Statista's AI features help business researchers find relevant statistics and market data quickly. Rather than browsing through categories, describe what you're looking for, and the AI surfaces relevant charts, reports, and data points.

For competitive research, tools like Crayon and Klue use AI to monitor competitor activities — pricing changes, product launches, marketing campaigns — and surface insights without requiring manual tracking. This is particularly valuable for market researchers and strategists.

Content and Media Research

NotebookLM from Google is excellent for research within your own documents. Upload PDFs, articles, or notes, and it becomes an AI assistant that can answer questions, find connections, and generate summaries specifically from your source material. It doesn't hallucinate from general knowledge — it stays grounded in what you've provided.

Feedly's AI features curate and summarize content from across the web based on your research interests. It tracks topics, identifies trending themes, and delivers daily briefings. For anyone who needs to stay current on a rapidly evolving field, it replaces hours of manual reading.

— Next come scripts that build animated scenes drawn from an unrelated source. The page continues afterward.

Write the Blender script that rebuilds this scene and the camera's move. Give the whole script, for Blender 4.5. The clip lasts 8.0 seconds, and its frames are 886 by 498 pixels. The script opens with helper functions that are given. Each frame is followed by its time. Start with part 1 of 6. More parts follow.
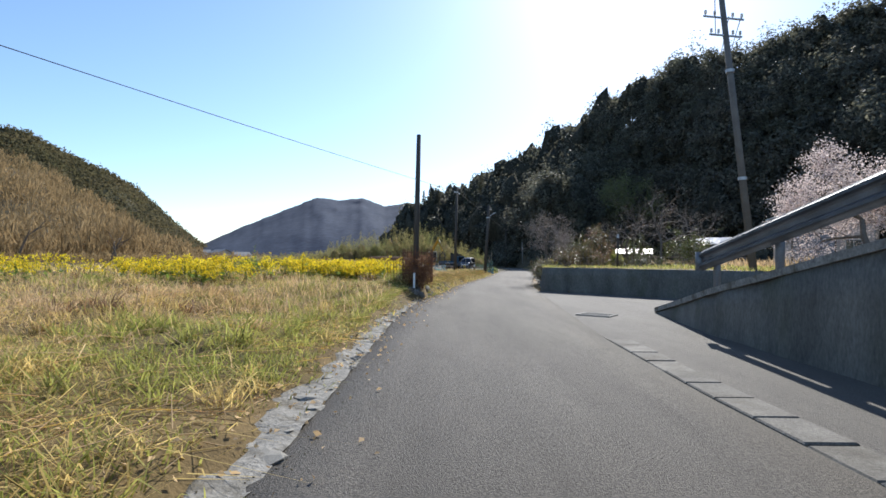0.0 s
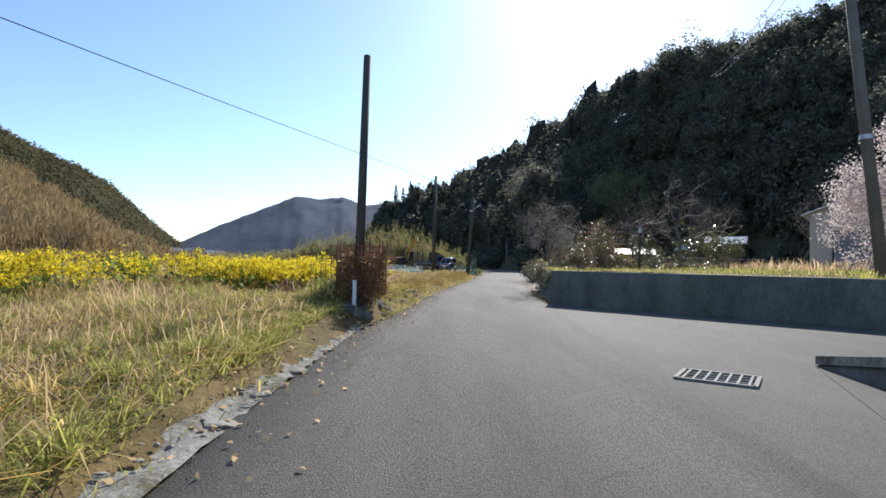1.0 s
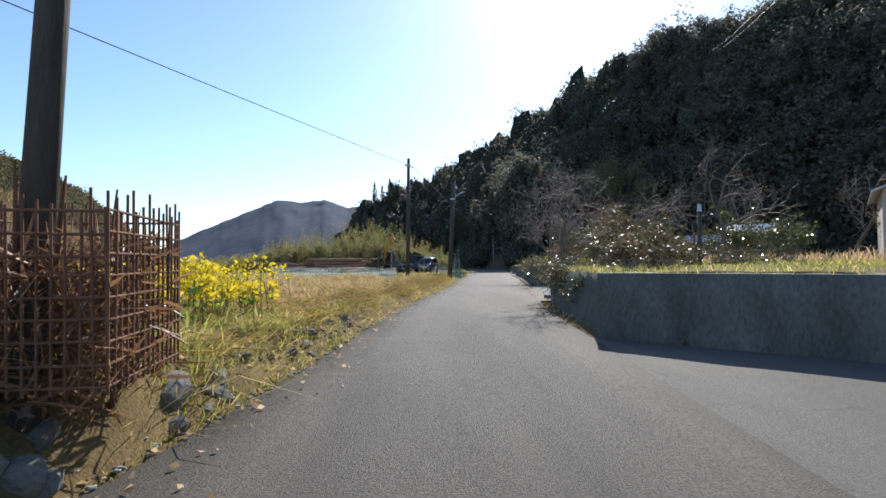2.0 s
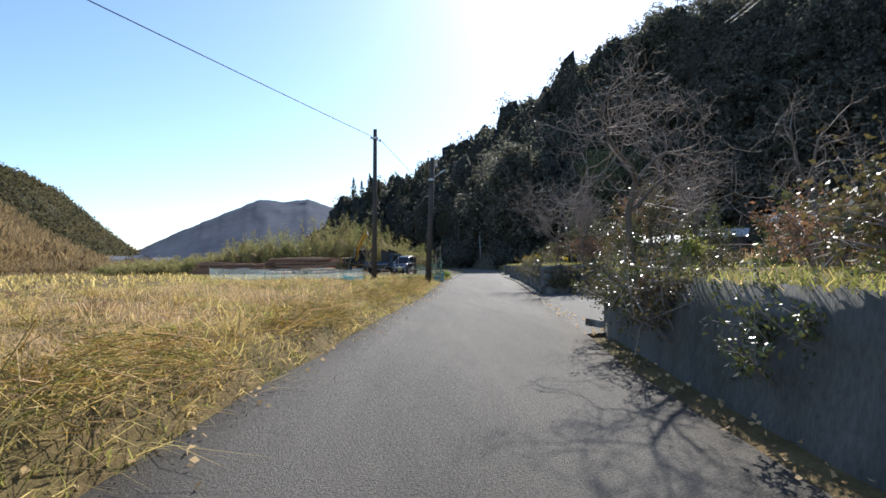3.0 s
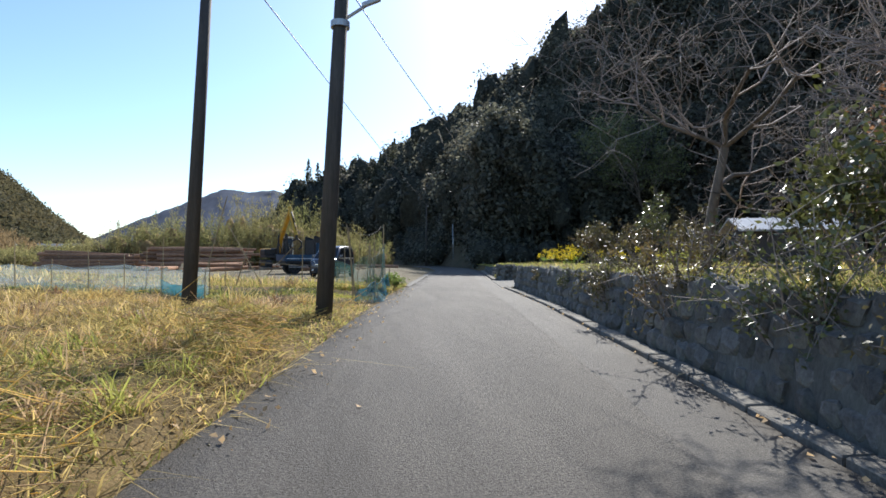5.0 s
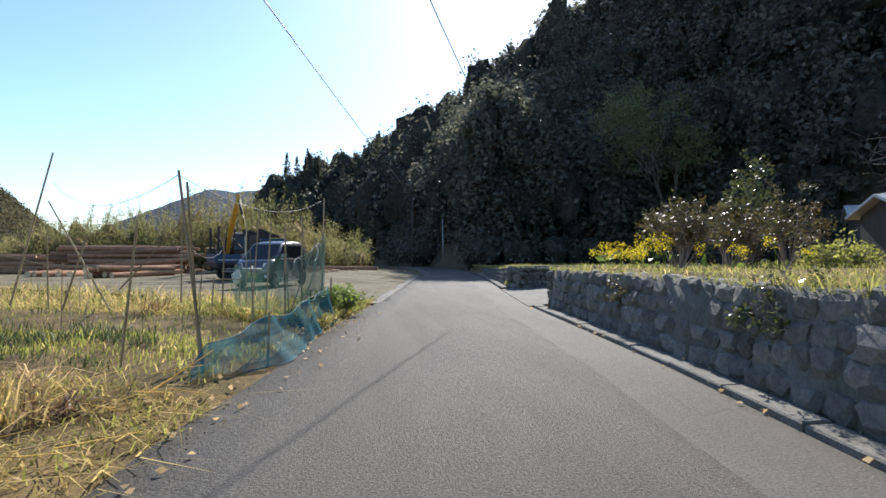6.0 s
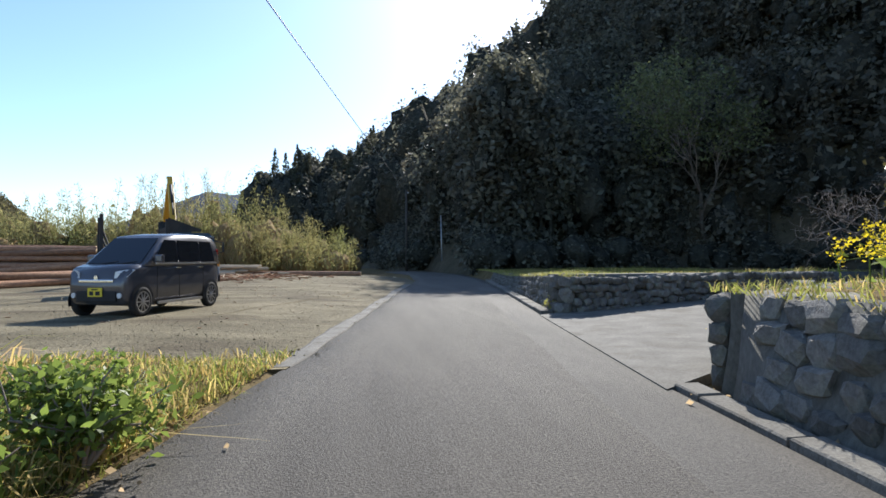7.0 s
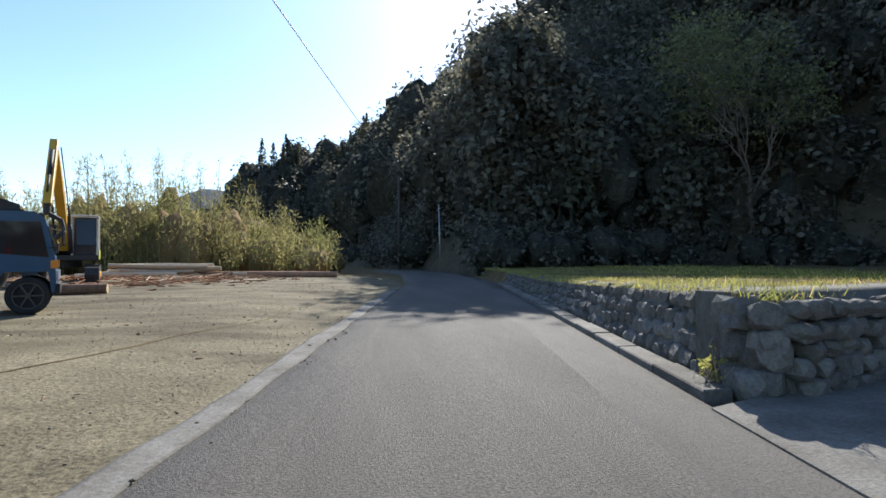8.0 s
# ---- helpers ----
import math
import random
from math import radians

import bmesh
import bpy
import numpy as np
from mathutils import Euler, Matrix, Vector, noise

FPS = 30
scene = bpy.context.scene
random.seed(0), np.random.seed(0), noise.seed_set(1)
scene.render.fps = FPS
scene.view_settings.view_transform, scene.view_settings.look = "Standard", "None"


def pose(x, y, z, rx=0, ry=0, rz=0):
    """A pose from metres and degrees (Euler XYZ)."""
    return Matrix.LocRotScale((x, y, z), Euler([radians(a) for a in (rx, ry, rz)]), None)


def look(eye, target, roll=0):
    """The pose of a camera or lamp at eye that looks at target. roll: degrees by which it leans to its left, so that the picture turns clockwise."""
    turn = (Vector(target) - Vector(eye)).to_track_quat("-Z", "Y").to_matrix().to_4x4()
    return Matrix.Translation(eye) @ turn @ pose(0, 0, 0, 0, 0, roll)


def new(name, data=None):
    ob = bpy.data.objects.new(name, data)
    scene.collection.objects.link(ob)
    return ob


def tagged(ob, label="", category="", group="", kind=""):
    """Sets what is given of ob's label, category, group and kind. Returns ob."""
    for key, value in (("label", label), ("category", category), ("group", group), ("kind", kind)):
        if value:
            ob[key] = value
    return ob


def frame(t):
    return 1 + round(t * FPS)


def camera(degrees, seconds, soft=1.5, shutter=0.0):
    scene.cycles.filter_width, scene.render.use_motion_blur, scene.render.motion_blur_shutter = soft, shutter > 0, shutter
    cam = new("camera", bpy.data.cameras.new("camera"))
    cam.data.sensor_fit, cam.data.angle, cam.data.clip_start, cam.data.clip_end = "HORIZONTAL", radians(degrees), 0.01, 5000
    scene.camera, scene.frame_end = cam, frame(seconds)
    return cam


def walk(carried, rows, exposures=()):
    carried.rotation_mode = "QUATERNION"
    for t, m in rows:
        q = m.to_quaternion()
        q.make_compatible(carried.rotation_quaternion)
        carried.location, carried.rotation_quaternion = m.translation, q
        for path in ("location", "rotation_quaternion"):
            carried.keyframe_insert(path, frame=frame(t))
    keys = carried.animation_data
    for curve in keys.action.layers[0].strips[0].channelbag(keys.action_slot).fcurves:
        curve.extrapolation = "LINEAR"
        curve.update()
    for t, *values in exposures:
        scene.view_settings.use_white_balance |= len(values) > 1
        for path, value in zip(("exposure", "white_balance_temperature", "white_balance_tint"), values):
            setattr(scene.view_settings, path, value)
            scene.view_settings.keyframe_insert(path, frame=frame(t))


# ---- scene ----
EXPO = 0.68
cam = camera(77.26, 8.0, soft=1.6)


def gaze(x, y, z, yaw, pitch, roll):
    return pose(x, y, z, 90 + pitch, 0, yaw) @ pose(0, 0, 0, 0, 0, roll)


walk(cam, [
    (0.0, gaze(0.000, 0.000, 1.173, 0.00, 1.23, 0.56)),
    (0.5, gaze(0.146, 3.253, 1.167, -0.93, 0.89, 0.83)),
    (1.0, gaze(0.377, 6.703, 1.161, -1.95, 1.29, 0.93)),
    (1.5, gaze(0.756, 10.429, 1.155, -2.76, 1.37, -0.02)),
    (3.0, gaze(2.016, 21.683, 1.135, -5.12, 1.25, -0.90)),
    (3.5, gaze(2.557, 25.705, 1.128, -6.10, 1.24, -0.87)),
    (4.0, gaze(3.127, 29.882, 1.121, -6.96, 1.16, -0.23)),
    (4.5, gaze(3.681, 33.989, 1.114, -7.56, 0.85, 0.26)),
    (6.0, gaze(5.317, 45.555, 1.094, -9.47, 0.73, -0.10)),
    (6.5, gaze(5.946, 49.217, 1.087, -9.56, 0.89, 0.11)),
    (7.0, gaze(6.524, 52.776, 1.081, -9.62, 1.01, -0.18)),
    (7.5, gaze(7.068, 56.198, 1.075, -9.80, 0.75, -0.16)),
    (8.0, gaze(7.615, 59.338, 1.070, -9.81, 0.66, -0.31)),
], exposures=[(0.0, EXPO - 0.02, 6250, 10), (4.0, EXPO + 0.05, 6250, 10), (8.0, EXPO + 0.22, 6250, 10)])

# ---- sky and sun ----
SUN_AZ, SUN_EL = 19.0, 33.0          # degrees: clockwise from +y, above the horizon
world = bpy.data.worlds.new("sky")
scene.world = world
world.use_nodes = True
wn = world.node_tree
sky = wn.nodes.new("ShaderNodeTexSky")
sky.sky_type = 'NISHITA'
sky.sun_disc = False
sky.sun_elevation = radians(SUN_EL)
sky.sun_rotation = radians(SUN_AZ)
sky.air_density = 1.0
sky.dust_density = 0.38
sky.ozone_density = 3.9
wn.nodes["Background"].inputs["Strength"].default_value = 0.122
wn.links.new(sky.outputs["Color"], wn.nodes["Background"].inputs["Color"])
sun_data = bpy.data.lights.new("sun", 'SUN')
sun_data.energy = 4.5
sun_data.angle = radians(0.55)
sun_data.color = (1.0, 0.95, 0.87)
sun = new("sun", sun_data)
sun_dir = Vector((math.sin(radians(SUN_AZ)) * math.cos(radians(SUN_EL)), math.cos(radians(SUN_AZ)) * math.cos(radians(SUN_EL)), math.sin(radians(SUN_EL))))
sun.matrix_world = look(sun_dir * 300, (0, 0, 0))

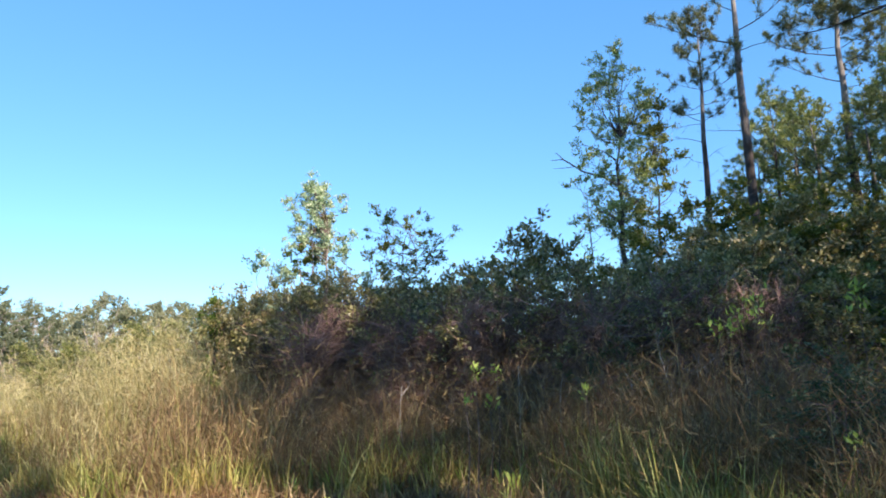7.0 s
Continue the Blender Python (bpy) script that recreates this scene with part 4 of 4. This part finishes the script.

Tips for Better AI-Assisted Research

Always verify AI-generated citations. Even the best tools occasionally misattribute information or cite sources that don't support the claim being made. Treat AI citations as leads to check, not facts to trust.

Use multiple tools for important research. Perplexity might surface different sources than Consensus, which finds different papers than Semantic Scholar. Cross-referencing across tools gives you a more complete picture.

Save and organize your research systematically. AI tools make finding information fast, but if you don't capture and organize findings as you go, you'll end up repeating searches. Use a note-taking tool like Notion or Obsidian alongside your AI research tools.

Frame your questions carefully. Broad questions get broad answers. Specific, well-defined questions get targeted, useful results. This is true for all AI tools, but it's especially impactful in research contexts where precision matters.

For students using these tools for academic work, our AI tools for students guide includes additional recommendations and responsible use guidelines. And if your research feeds into writing projects, check out our tips on creating content faster with AI.

Conclusion

AI research tools in 2026 don't replace critical thinking — they amplify it. By handling the mechanics of finding, filtering, and summarizing information, they free you to focus on analysis, synthesis, and forming your own conclusions. The tools listed here represent the best current options across different research needs. Start with the one that matches your primary use case, learn its strengths and limitations, and layer in additional tools as needed. Research has never been this fast, but speed means nothing without rigor. Use these tools to work faster, but don't let them make you less careful.